Module Bap_byteweight.Make

Parameters

module Corpus : Corpus
module Trie : Bap.Std.Trie.S with type key = Corpus.key

Signature

type t
include Bin_prot.Binable.S with type t := t
val bin_size_t : t Bin_prot.Size.sizer
val bin_write_t : t Bin_prot.Write.writer
val bin_read_t : t Bin_prot.Read.reader
val __bin_read_t__ : (int -> t) Bin_prot.Read.reader
val bin_shape_t : Bin_prot.Shape.t
val bin_writer_t : t Bin_prot.Type_class.writer
val bin_reader_t : t Bin_prot.Type_class.reader
val bin_t : t Bin_prot.Type_class.t
include Ppx_sexp_conv_lib.Sexpable.S with type t := t
val t_of_sexp : Sexplib0__.Sexp.t -> t
val sexp_of_t : t -> Sexplib0__.Sexp.t
type key = Corpus.key
type corpus = Corpus.t
val create : unit -> t

create () creates an empty instance of the byteweigth decider.

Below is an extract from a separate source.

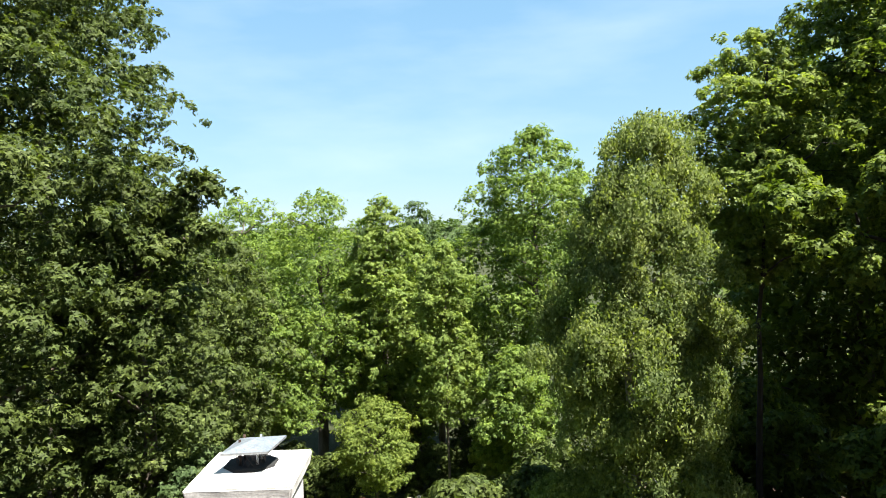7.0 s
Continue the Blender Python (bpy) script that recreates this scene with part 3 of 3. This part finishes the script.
for a, b in ((-1, -1), (1, -1), (1, 1), (-1, 1)):
    part("leg", box(bmesh.new(), HX + a * 0.06 - 0.008, HX + a * 0.06 + 0.008, HY + b * 0.06 - 0.003, HY + b * 0.06 + 0.003, CAP_Z + 0.014, top + 0.03), RUST if a < 0 else STEEL, cowl)
wires = []
for k in range(16):
    a0 = k / 16 * 2 * np.pi
    for turn in (-0.9, 0.9):
        u = np.linspace(0, 1, 5)
        wires.append((np.stack([HX + 0.1 * np.cos(a0 + turn * u), HY + 0.1 * np.sin(a0 + turn * u), CAP_Z + 0.014 + u * 0.13], 1), np.full(5, 0.0018)))
me = tubes_mesh("wire_mesh", wires, 3)
tagged(put("wire_mesh", me, RUST, cowl, "rusty diamond wire mesh"), kind="stuff")
bpy.context.view_layer.update()

# ---- trees ----
TALL = "tall dense green maple tree at the edge of the garden"
tree("maple_tree", TALL, -11.2, 22.6, 17.5, 4.9, MAPLE, 1280, 11, "tall", 0.045, 0.9, 15, 15, 0.105, lobes=0.18)
tree("maple_tree", TALL, -12.4, 30.5, 20.0, 4.7, MAPLE, 850, 12, "tall", 0.05, 0.9, 15, 15, 0.12, lobes=0.15)
tree("understory_tree", "small green tree below the tall maples", -7.4, 25.6, 8.2, 2.6, MAPLE, 500, 13, "oval", 0.03, 0.8, 11, 15, 0.109, extra=((-5.45, 24.6, 7.1, 0.9, 22), (-5.7, 24.6, 6.2, 1.1, 26), (-6.2, 24.8, 6.9, 1.0, 22)))
tree("understory_tree", "low spreading green maple on the lawn's edge", -9.6, 19.0, 4.8, 1.7, MAPLE, 150, 14, "round", 0.62, 0.8, 11, 15, 0.123)
tree("willow_shrub", "grey-green bushy willow shrub", -5.5, 25.2, 0.9, 1.75, WILLOW, 160, 15, "round", 0.0, 0.65, 12, 15, 0.09, category="shrub")
BEHIND = "leafy green ash tree in the wood behind"
tree("ash_tree", BEHIND, -5.9, 46, 8.8, 4.3, ASH, 379, 16, "round", 0.22, 1.1, 13, 15, 0.119, cover=1.9)
tree("ash_tree", "slender pale green ash tree in the wood behind", -2.2, 44.5, 8.2, 2.2, PALE, 322, 17, "column", 0.22, 0.9, 13, 15, 0.130, cover=1.9)
tree("ash_tree", BEHIND, -11.0, 50, 8.6, 5.0, ASH, 345, 18, "round", 0.22, 1.1, 13, 15, 0.130, cover=1.9)
tree("ash_tree", BEHIND, -9.8, 39, 7.0, 3.6, MAPLE, 379, 19, "round", 0.22, 1.0, 13, 15, 0.130, cover=1.9)
tree("ash_tree", BEHIND, -0.5, 56, 8.2, 3.2, FAR_LEAF, 264, 20, "round", 0.22, 1.1, 13, 15, 0.130, cover=1.9)
tree("ash_tree", BEHIND, 2.2, 51, 3.8, 3.2, ASH, 299, 21, "oval", 0.22, 1.0, 13, 15, 0.119, cover=1.9)
tree("ash_tree", "tall bright green ash tree", 6.1, 44, 11.6, 4.6, ASH, 760, 22, "round", 0.3, 1.0, 13, 15, 0.119, cover=1.9)
tree("ash_tree", "small bright green ash tree", 4.4, 39.5, 0.8, 2.4, ASH, 299, 23, "round", 0.22, 0.9, 13, 15, 0.119, cover=1.9)
tree("ash_tree", BEHIND, -7.8, 43.0, 3.4, 2.8, ASH, 299, 29, "round", 0.3, 0.9, 13, 15, 0.119, cover=1.9)
tree("ash_tree", BEHIND, -0.6, 47, 6.4, 2.3, PALE, 260, 30, "column", 0.12, 0.9, 13, 15, 0.130, cover=1.9)
tree("young_tree", "young yellow-green tree standing on the lawn", -2.35, 39.6, -1.75, 2.0, YOUNG, 330, 24, "oval", 0.2, 0.75, 13, 15, 0.08, trunk=0.06, inner=0.4, cover=1.8, pad=0.36)
tree("ash_tree", BEHIND, 1.0, 45, 3.6, 2.0, ASH, 229, 34, "column", 0.35, 0.8, 13, 15, 0.112, cover=1.9)
tree("ash_tree", BEHIND, -4.2, 51, 4.5, 2.6, ASH, 229, 35, "round", 0.22, 0.9, 13, 15, 0.119, cover=1.9)
tree("ash_tree", "slender bright green ash in the wood behind", 1.0, 41, 5.8, 1.8, PALE, 300, 36, "column", 0.3, 0.8, 13, 15, 0.101, trunk=0.08, cover=1.9)
UNDER = "shaded leafy shrub under the trees"
tree("leafy_shrub", UNDER, 3.7, 29.3, -1.4, 1.3, MAPLE, 90, 44, "round", 0.0, 0.6, 10, 10, 0.13, category="shrub", trunk=0.05)
tree("leafy_shrub", UNDER, 5.0, 33.5, -1.8, 1.7, MAPLE, 110, 39, "round", 0.0, 0.6, 10, 8, 0.16, category="shrub", trunk=0.05)
tree("leafy_shrub", UNDER, 0.9, 37.5, -5.0, 0.9, MAPLE, 60, 40, "round", 0.0, 0.5, 10, 8, 0.15, category="shrub", trunk=0.05)
tree("leafy_shrub", "broad-leaved green shrub on the slope", 1.75, 32.6, -3.0, 1.3, MAPLE, 100, 37, "round", 0.0, 0.8, 9, 15, 0.2, category="shrub", trunk=0.05, wide=0.42)
tree("young_tree", "low yellow-green sapling in the shade", 3.5, 40.3, -3.1, 1.7, YOUNG, 110, 31, "round", 0.1, 0.6, 11, 15, 0.133, trunk=0.06, inner=0.4)
tree("understory_tree", "dark leafy undergrowth below the maple", 9.4, 31.0, 4.6, 2.4, DARK_MAPLE, 170, 48, "round", 0.02, 0.9, 10, 12, 0.15, inner=2.0, bark=SHADED_BARK)
tree("leafy_shrub", UNDER, 4.3, 26.6, -1.5, 1.3, MAPLE, 110, 49, "round", 0.0, 0.6, 10, 10, 0.13, category="shrub", trunk=0.05)
# added shrubs cover pale ground where deep shadow belongs
tree("leafy_shrub", "added leafy shrub filling the shadow under the tall maples", -11.6, 19.6, 1.0, 1.9, MAPLE, 150, 57, "round", 0.0, 0.7, 10, 10, 0.13, category="shrub", trunk=0.06)
tree("leafy_shrub", "added leafy shrub filling the shadow under the tall maples", -8.6, 21.6, 0.2, 1.5, MAPLE, 120, 58, "round", 0.0, 0.7, 10, 10, 0.13, category="shrub", trunk=0.06)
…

val train : t -> max_length:int -> (key -> bool) -> corpus -> unit

train decider ~max_length test corpus train the decider on the specified corpus. The test function classifies extracted substrings. The max_length parameter binds the maximum length of substrings.

val length : t -> int

length decider total amount of different substrings known to a decider.

next t ~length ~threshold data begin the next positive chunk.

Returns an offset that is greater than begin of the next longest substring up to the given length, for which h1 / (h0 + h1) > threshold.

This is a specialization of the next_if function from the extended V1.V2.S interface.

val next : t -> length:int -> threshold:float -> corpus -> int -> int option
val pp : Stdlib.Format.formatter -> t -> unit

pp ppf decider prints all known to decider chunks.